First, every competent review correctly points out that there is a longevity trade off with the QLC nand tech it employs, which I won’t bore you with. It is accurate to say that the drive (like all SSDs) perform worse as you nearly fill them, but this is a worse offender. It’s also true that QLC will deteriorate faster than other band types over time, and also true that it’s not quite as fast. Even more, certain extreme workloads exposing the drive to heavy industrial or professional usage nonstop would be a bad idea.

However, in normal-moderate use cases, it just not enough to matter. To use an analogy, it’s like saying that a certain new budget car model is only expected to hold up for 250k miles, where other models might be averaging 400-800k miles. But if you’re putting 30k miles on it a year, how much does it matter?
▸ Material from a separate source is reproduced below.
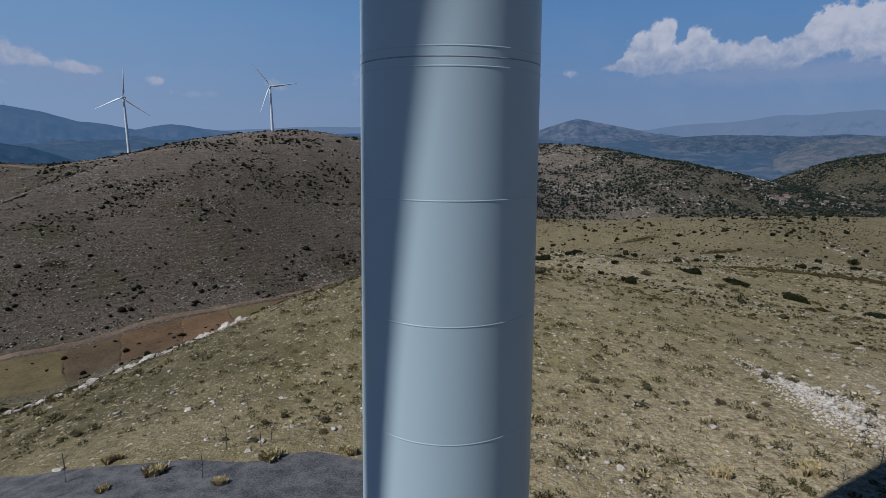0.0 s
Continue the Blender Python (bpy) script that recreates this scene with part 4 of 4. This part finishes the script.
CREST_BUSHES = [(203.2, 338.6, 3.2), (210.5, 336.5, 2.8), (216.0, 332.5, 2.4), (222.2, 351.1, 2.9), (239.4, 342.7, 2.1), (256.1, 369.0, 2.3), (246.8, 381.0, 2.4), (237.5, 383.1, 2.8), (248.9, 370.2, 1.9), (269.6, 415.8, 3.0), (291.4, 434.1, 4.9), (229.8, 322.6, 2.4), (320.6, 436.9, 2.2), (190.3, 358.0, 1.9), (190.3, 373.7, 1.9), (235.0, 447.4, 2.8), (218.6, 429.2, 2.2), (203.4, 432.8, 2.7), (144.6, 378.0, 2.4), (140.1, 368.3, 1.9), (126.6, 491.1, 3.1), (128.3, 459.2, 2.4), (108.6, 454.1, 2.9), (97.9, 446.5, 2.4), (144.1, 474.3, 2.5), (146.4, 442.7, 2.5), (168.0, 447.3, 2.8), (159.7, 406.0, 2.1)]
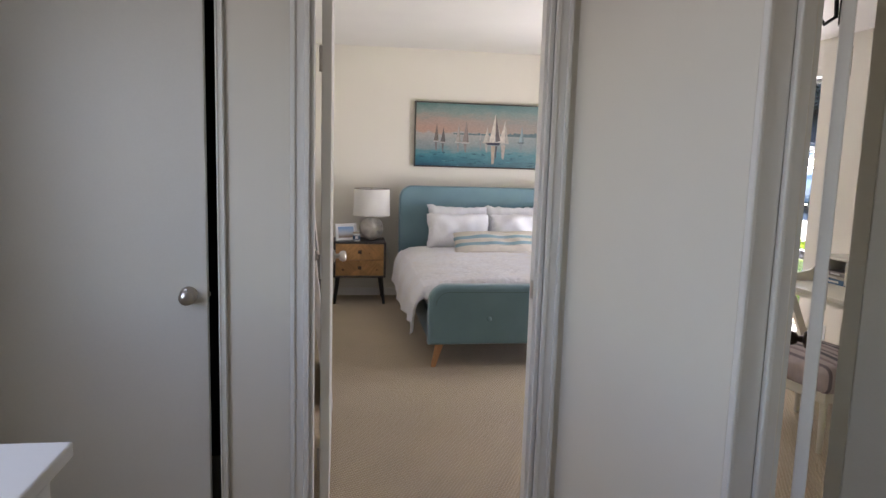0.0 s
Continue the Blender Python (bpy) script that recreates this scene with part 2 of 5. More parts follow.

I’d also point out that nobody in my circle of nerd can tell the difference between this drive and a 970 Pro without benchmarking. If you want to transfer 400GB worth of files all at once or something sure, but is that something you actually do a lot? Loading games, running music production software, Adobe apps etc it works just as well.

But more than all that, you’re looking at some pretty radical changes coming to storage in terms of tech, capacity and cost. If you’re that heavy a user what are the odds you’re going to be using the same drive (any drive) 5+ years at the pace of recent changes?

This is an insane time for people to get just great, great value on very fast/responsive PC performance if they understand and are realistic about their own use case situations & can put the drawbacks of some of the gear out there in context.

After messing with it I read and watched several reviews for more of the techie side, read forums, and I just think there needed to be more emphasis on everyday performance.

Also the SX8200 drive costs a little more and is maybe another option if you wanted a step up too.

Last edited by Minirra; 05-05-2019 at 12:21 PM.